After I had registered for the class, in a blink of an eye, I somehow ended up in a conference room filled with a bunch of people I didn’t know in a place miles away from what felt like my only home at the time, discussing the importance of manifesting a willingness to fail, which, at the time, seemed more like a bad omen than the invaluable life lesson that I eventually came to appreciate, a life lesson that, for a time, my experiences in Phage Hunting would not allow me to forget.
I will admit that there have been times in Phage Hunting when I would feel frustrated, to say the very least. There were times when it seemed as though everyone in the laboratory except me was moving perfectly along. There were times when I felt as though I was getting left behind. There were times when I felt that I had made no progress that day. There were times when I felt like a burden to my lab partner and the T.A.’s, times when I felt like they secretly detested me for my apparent inabilities. There were times when I felt as though I didn’t belong in Phage Hunting or even at Johns Hopkins. I remember, for a while, always being the very last one to leave the laboratory everyday, always preventing the professor and the T.A.’s from moving on with their lives, always being a burden.

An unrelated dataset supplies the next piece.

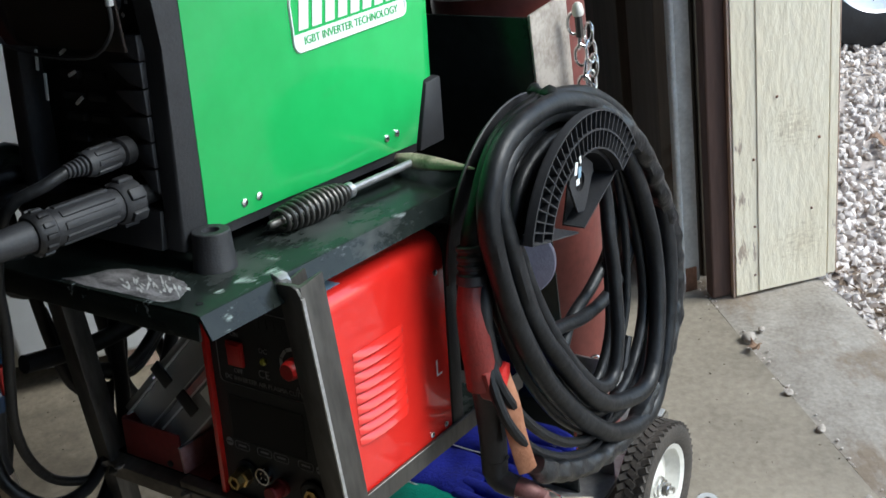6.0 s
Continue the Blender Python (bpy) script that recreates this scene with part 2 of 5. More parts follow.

Still, I held on and kept going not because I had any hope of making what I could call legitimate progress but because it was what was expected of me, unbeknownst to me that, one day, the former would come true.
Still, when all is said and done, I can honestly and easily say that there have been more times in Phage Hunting when I would feel inexplicable amounts of happiness than times when I would feel frustration. I still remember my excitement, my first day, when I got my very own lab coat and goggles. I felt like a real scientist, and that made me very happy.
Whenever I did make progress, I felt an inexplicably overwhelming amount of joy that would just seem to force a moment of giddiness and sometimes a much needed smile on my face. It was a joy that drove all the self-doubt away and made me feel so very proud of myself. At one point, I even learned to smile and laugh at the mistakes that I made, and they made me look forward to doing better all the next times. It seems as though, now, that all that bad was worth it just to make the good all that much better. Now, I truly feel like I belong, like a real Phage Hunter.
At first, those two words really didn’t seem as though they had any business being next to each other, but now, it seems that they have made all the difference for my first semester of college at Johns Hopkins University, and I wouldn’t have or want them any other way. For Phage Hunting, I will eternally be grateful, and I can’t help but feel giddy, whenever I think about taking Phage Hunting II in the spring semester.
I guess the point of Phage Hunting is to understand that it’s perfectly okay for something to rain on your parade because “when it rains, you put on a coat.”